No love for NATO in Ukraine's pro-Russian enclave

Ukraine's pro-Western leaders hope to join NATO but the people of this Black Sea port, where Russian warships are moored at the quayside, want no part of it.

"I just can't imagine that the boots of a NATO soldier may tread on this sacred land one day," said Vladimir, an 82-year-old pensioner, as he walked along the quay.

"We want no NATO here," he said, his World War Two medals jangling on his chest. "This would mean to betray Russia."

Sevastopol is in Ukraine but a majority of its residents are ethnic Russians and most regard it as a Russian town - at least in terms of history, culture and emotion.

That sentiment is reinforced by the presence here of the Russian navy's Black Sea fleet, and the fact that until 1954 the Crimea region that includes Sevastopol was part of Russia.

"Imagine a NATO base in Sevastopol!" Vladimir Putin, then Russian president, said with an incredulous tone earlier this year after talks with Ukrainian President Viktor Yushchenko.

Ukraine says that cannot happen because its constitution bars the presence on its territory of any foreign bases other than the Russian Black Sea fleet.

At a summit in Bucharest in April, NATO states agreed that Ukraine and Georgia could eventually join the Western military alliance, though they did not give a timetable.

That angered Russia, which sees further NATO enlargement as a threat to its security and a new encroachment into its traditional sphere of influence.

This month Sevastopol was again at the focus of the tension.

Ukraine barred influential Moscow Mayor Yuri Luzhkov from entering the country after a speech in the port in which he said Russia should take it back from Ukraine. Moscow responded by blocking a deputy Ukrainian minister from entering Russia.

RUSSIAN FLAGS

Ukrainian flags fly over public buildings and official signs are in Ukrainian language.

But these are swamped by a sea of Russian tricolour flags flying from the Black Sea fleet headquarters, by white-and-blue St Andrew's flags flying from Russian warships and by the Soviet military pennants sold in local shops.

Blue tents scattered around the town collect signatures for a referendum to have the Russian fleet kept here permanently. Moscow's $93-million-a-year lease runs out in 2017.

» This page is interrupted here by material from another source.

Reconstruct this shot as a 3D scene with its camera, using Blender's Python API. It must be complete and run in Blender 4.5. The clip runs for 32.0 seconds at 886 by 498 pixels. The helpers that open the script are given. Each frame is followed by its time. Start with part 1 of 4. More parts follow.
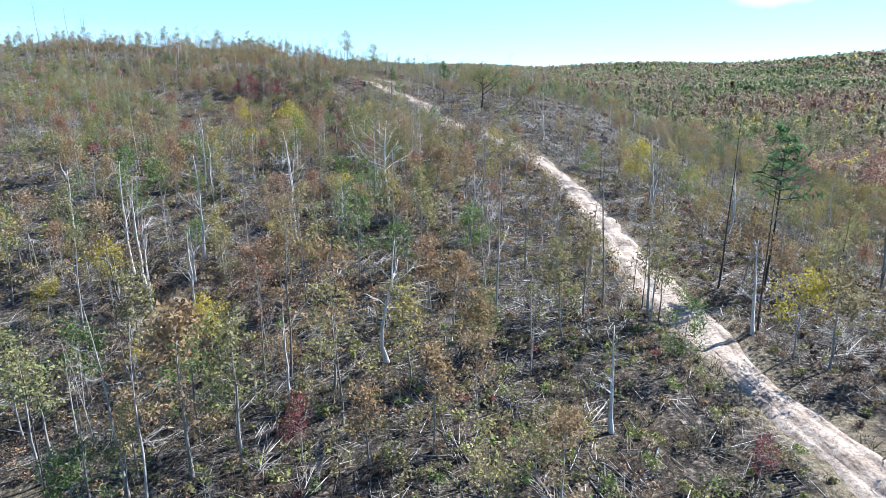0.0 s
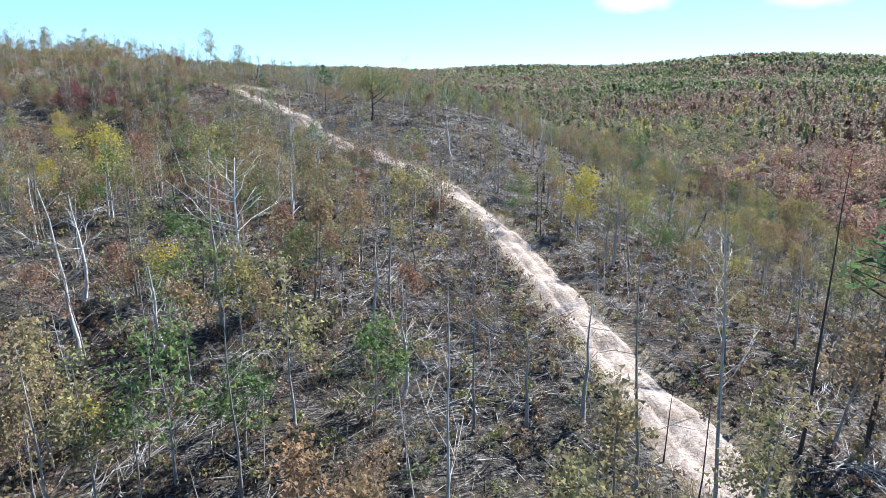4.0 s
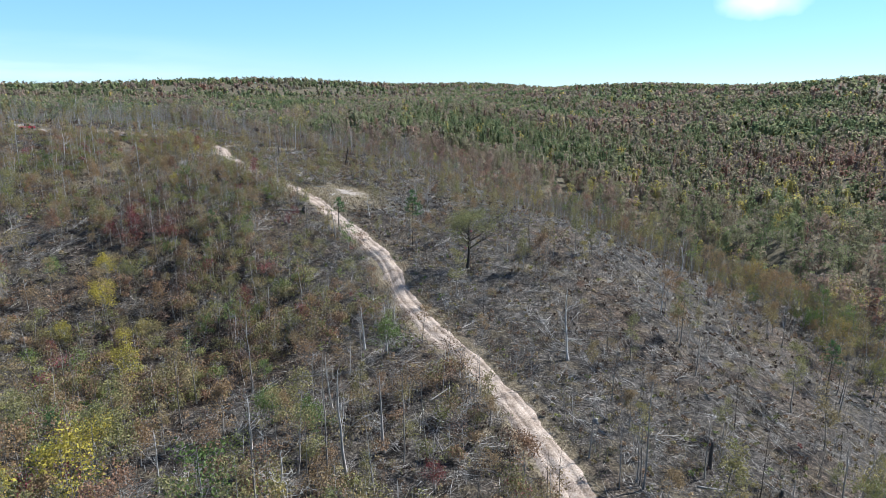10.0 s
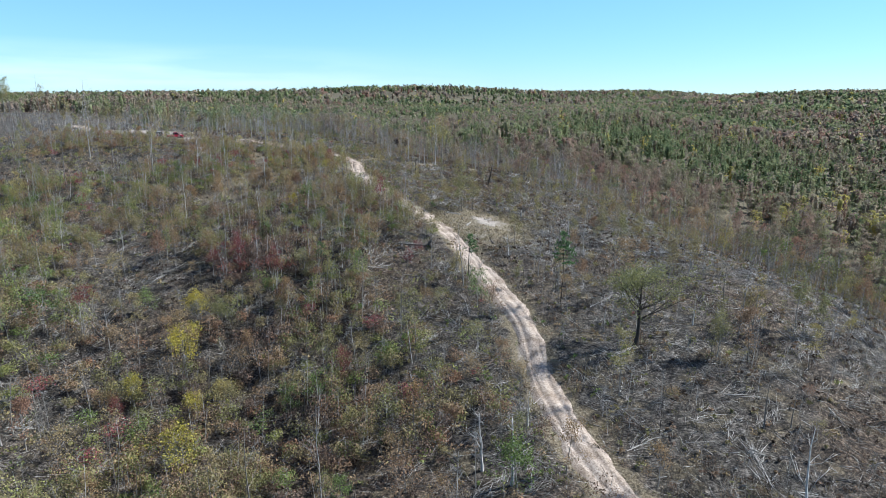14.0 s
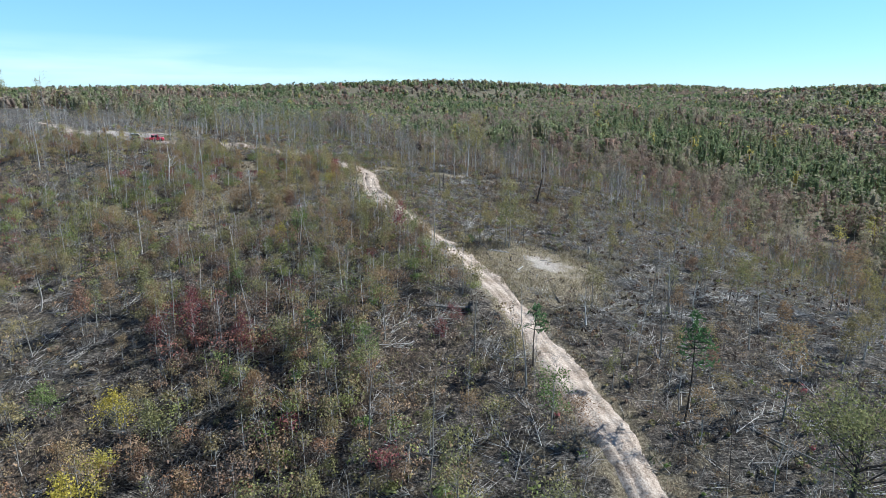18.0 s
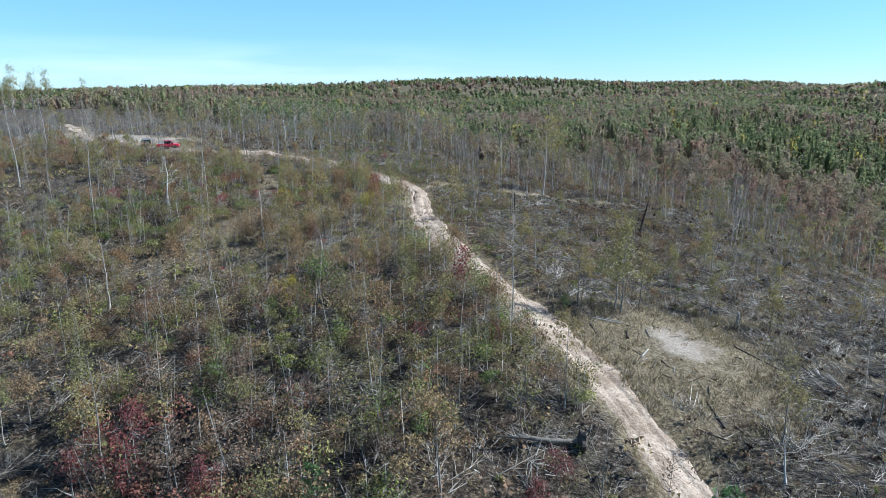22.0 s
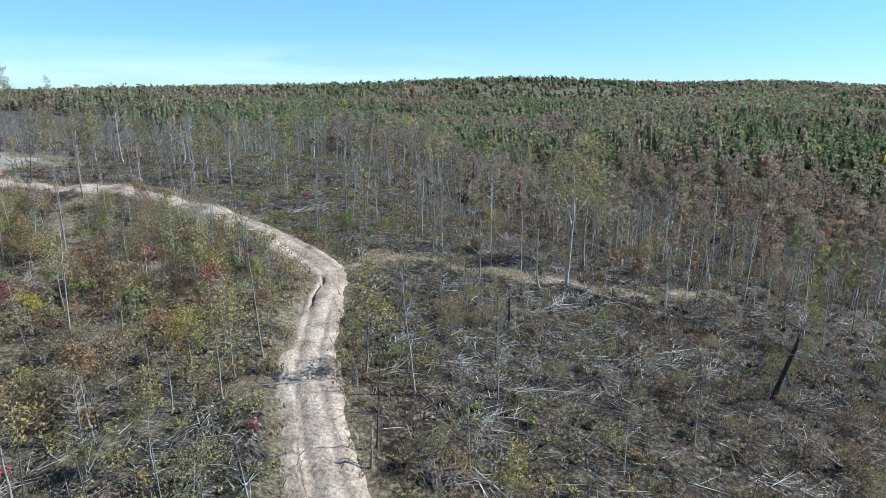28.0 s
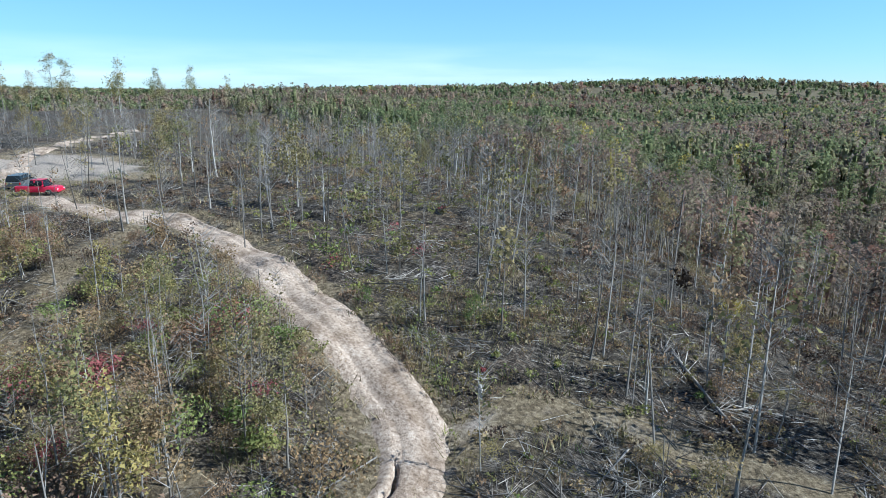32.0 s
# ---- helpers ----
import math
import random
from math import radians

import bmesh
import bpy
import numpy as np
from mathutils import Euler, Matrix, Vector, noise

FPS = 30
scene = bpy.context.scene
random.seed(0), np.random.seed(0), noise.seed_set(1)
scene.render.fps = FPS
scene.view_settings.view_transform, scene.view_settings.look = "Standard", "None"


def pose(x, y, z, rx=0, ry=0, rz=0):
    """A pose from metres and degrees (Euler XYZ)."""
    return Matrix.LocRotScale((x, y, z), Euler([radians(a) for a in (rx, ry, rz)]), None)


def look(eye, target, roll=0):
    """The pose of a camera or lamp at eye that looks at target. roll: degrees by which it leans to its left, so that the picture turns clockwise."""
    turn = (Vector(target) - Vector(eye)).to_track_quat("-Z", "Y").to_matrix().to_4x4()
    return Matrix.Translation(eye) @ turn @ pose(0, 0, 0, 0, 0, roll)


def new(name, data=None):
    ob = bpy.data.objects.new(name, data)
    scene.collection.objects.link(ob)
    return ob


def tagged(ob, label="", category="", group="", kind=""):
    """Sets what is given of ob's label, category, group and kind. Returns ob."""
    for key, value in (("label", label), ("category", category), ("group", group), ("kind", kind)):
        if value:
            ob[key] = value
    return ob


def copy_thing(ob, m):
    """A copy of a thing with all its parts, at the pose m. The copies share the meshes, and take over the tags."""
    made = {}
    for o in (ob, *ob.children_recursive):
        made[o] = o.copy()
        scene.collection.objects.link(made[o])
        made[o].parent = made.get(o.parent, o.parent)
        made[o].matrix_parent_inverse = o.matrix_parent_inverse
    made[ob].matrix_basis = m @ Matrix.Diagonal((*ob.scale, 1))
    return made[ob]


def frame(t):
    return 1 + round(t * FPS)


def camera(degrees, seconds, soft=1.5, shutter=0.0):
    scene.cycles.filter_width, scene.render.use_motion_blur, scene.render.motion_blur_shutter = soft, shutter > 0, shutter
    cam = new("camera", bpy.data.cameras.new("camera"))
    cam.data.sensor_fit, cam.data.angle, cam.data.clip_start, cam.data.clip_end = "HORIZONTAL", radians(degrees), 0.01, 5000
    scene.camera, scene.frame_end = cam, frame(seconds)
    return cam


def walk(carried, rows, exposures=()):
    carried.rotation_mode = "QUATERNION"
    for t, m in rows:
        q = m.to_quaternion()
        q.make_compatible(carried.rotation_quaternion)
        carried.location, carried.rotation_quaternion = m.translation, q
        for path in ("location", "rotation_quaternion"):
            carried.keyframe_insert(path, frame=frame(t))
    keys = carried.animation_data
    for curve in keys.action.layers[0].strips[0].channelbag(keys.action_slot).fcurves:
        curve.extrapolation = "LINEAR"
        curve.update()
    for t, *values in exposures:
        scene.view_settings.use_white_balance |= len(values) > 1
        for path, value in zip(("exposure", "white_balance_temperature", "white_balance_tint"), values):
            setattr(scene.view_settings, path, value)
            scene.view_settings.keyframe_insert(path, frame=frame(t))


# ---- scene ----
cam = camera(71.7, 32.0, soft=0.6)
PATH = [
    (0, 0.00, -0.00, 30.00, -0.00, -15.48, 0.07),
    (0.5, -0.30, 3.07, 30.03, -0.15, -15.48, 0.01),
    (1, -0.40, 6.13, 29.99, -3.55, -15.48, -0.04),
    (1.5, -0.47, 9.24, 30.01, -5.29, -15.47, -0.05),
    (2, -0.41, 12.44, 30.03, -5.94, -15.43, -0.13),
    (2.5, -0.24, 15.88, 30.11, -7.61, -15.35, -0.25),
    (4.5, 1.47, 31.68, 32.35, -10.44, -15.23, -0.17),
    (5, 2.30, 36.68, 34.17, -10.51, -15.00, -0.17),
    (5.5, 3.00, 41.66, 36.03, -10.56, -14.87, -0.08),
    (6, 3.59, 46.40, 38.01, -10.68, -14.74, -0.03),
    (6.5, 4.01, 50.48, 40.27, -10.78, -14.54, 0.05),
    (7, 4.27, 53.49, 42.52, -10.88, -14.42, 0.15),
    (7.5, 4.25, 55.36, 44.68, -10.92, -14.33, 0.24),
    (8, 4.16, 56.71, 46.74, -10.39, -14.52, 0.24),
    (8.5, 4.29, 58.22, 48.90, -7.25, -14.55, 0.27),
    (9, 4.45, 60.02, 51.05, -6.28, -14.61, 0.24),
    (9.5, 4.54, 62.10, 53.05, -2.54, -14.62, 0.25),
    (10, 4.71, 64.22, 54.50, -0.72, -14.59, 0.18),
    (10.5, 4.79, 66.42, 54.97, -0.26, -14.62, 0.17),
    (11, 4.81, 69.06, 55.05, 0.01, -14.56, 0.08),
    (11.5, 4.76, 72.12, 55.09, 0.22, -14.48, 0.03),
    (12, 4.71, 75.59, 55.09, 0.73, -14.39, -0.04),
    (12.5, 4.66, 79.40, 55.12, 3.03, -14.27, -0.03),
    (13, 4.37, 83.56, 55.11, 8.16, -14.13, 0.07),
    (13.5, 4.02, 88.01, 55.01, 12.54, -14.06, 0.20),
    (14, 3.31, 92.51, 54.95, 13.47, -14.00, 0.24),
    (14.5, 2.30, 97.04, 55.00, 14.03, -14.02, 0.21),
    (16.5, -4.36, 115.35, 55.08, 14.97, -14.30, 0.29),
    (17, -5.82, 119.24, 55.13, 15.04, -14.38, 0.28),
    (17.5, -7.24, 123.04, 55.06, 15.13, -14.41, 0.26),
    (18, -8.71, 126.74, 54.99, 15.21, -14.46, 0.26),
    (18.5, -10.16, 130.40, 54.89, 15.33, -14.51, 0.21),
    (19, -11.54, 133.99, 54.76, 16.81, -14.54, 0.15),
    (19.5, -12.87, 137.51, 54.67, 17.26, -14.59, 0.06),
    (20, -14.24, 141.03, 54.59, 18.33, -14.62, 0.02),
    (20.5, -15.66, 144.60, 54.50, 19.04, -14.65, -0.03),
    (21, -17.17, 148.23, 54.46, 19.48, -14.66, -0.09),
    (21.5, -18.74, 152.00, 54.43, 19.77, -14.65, -0.15),
    (22, -20.27, 155.97, 54.45, 20.01, -14.63, -0.16),
    (22.5, -21.77, 160.09, 54.43, 20.31, -14.60, -0.22),
    (23, -23.25, 164.20, 54.47, 20.50, -14.62, -0.23),
    (23.5, -24.69, 168.37, 54.47, 20.65, -14.65, -0.28),
    (24, -25.73, 172.69, 54.43, 20.63, -14.67, -0.20),
    (24.5, -26.18, 177.10, 54.36, 20.58, -14.70, -0.14),
    (25, -26.30, 181.66, 54.30, 20.41, -14.71, -0.07),
    (25.5, -26.22, 186.15, 54.22, 20.36, -14.67, -0.08),
    (27.5, -28.86, 204.57, 54.26, 21.97, -14.62, -0.14),
    (28, -30.75, 209.47, 54.15, 22.19, -14.61, -0.09),
    (28.5, -32.80, 214.30, 54.01, 24.18, -14.58, -0.03),
    (29, -34.86, 218.84, 53.83, 26.89, -14.55, 0.03),
    (29.5, -37.12, 223.50, 53.72, 29.41, -14.57, 0.08),
    (30, -39.47, 227.92, 53.65, 30.83, -14.52, 0.03),
    (30.5, -41.62, 231.70, 53.65, 31.66, -14.51, 0.03),
    (31, -43.43, 234.83, 53.71, 32.27, -14.47, -0.02),
    (31.5, -44.76, 237.09, 53.74, 33.02, -14.43, 0.06),
    (32, -45.76, 238.56, 53.64, 37.40, -14.48, 0.24),

]
walk(cam, [(t, pose(x, y, z, 90 + pitch, 0, yaw) @ pose(0, 0, 0, 0, 0, roll)) for t, x, y, z, yaw, pitch, roll in PATH],
     exposures=[(0, 1.42, 5350, 7), (2.5, 1.40, 5350, 7), (6, 1.10, 5450, 8), (9, 0.80, 5550, 7), (13, 0.77, 5450, 5), (20, 0.73, 5350, 2), (32, 0.65, 5250, 1)])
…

"We won't give up our Sevastopol!" thousands of people chanted as they listened to Luzhkov address a rally to mark the 225th anniversary of the creation of the Black Sea fleet.

The opposition in Sevastopol - as well as large swathes of Ukraine's Russian-speaking east and south - to NATO membership is more than a domestic problem for Yushchenko.

Polls show only a third of Ukraine's population favours joining the alliance, and that split makes some NATO member states in Europe sceptical about bringing in Ukraine.

The Crimean peninsula was a part of the Russian republic of the Soviet Union until 1954, when Soviet leader Nikita Khrushchev signed it over to the Ukrainian republic as a "token of brotherly love".

That mattered little when both republics were part of the Soviet Union, but when Ukraine gained independence in 1991 it became a ticking timebomb.

Through the 1990s, as the new Ukrainian state established its credentials, Crimea was gripped by periodic outbursts of pro-Russian sentiment but has since been generally calm.

War veteran Vladimir, who refused to give his family name, said he remembered the contribution the United States made during World War Two, supplying tinned meat and vehicles to the Soviet war effort.

"Yes, they were good allies during that war," he said. "But today they have turned their bayonets against us."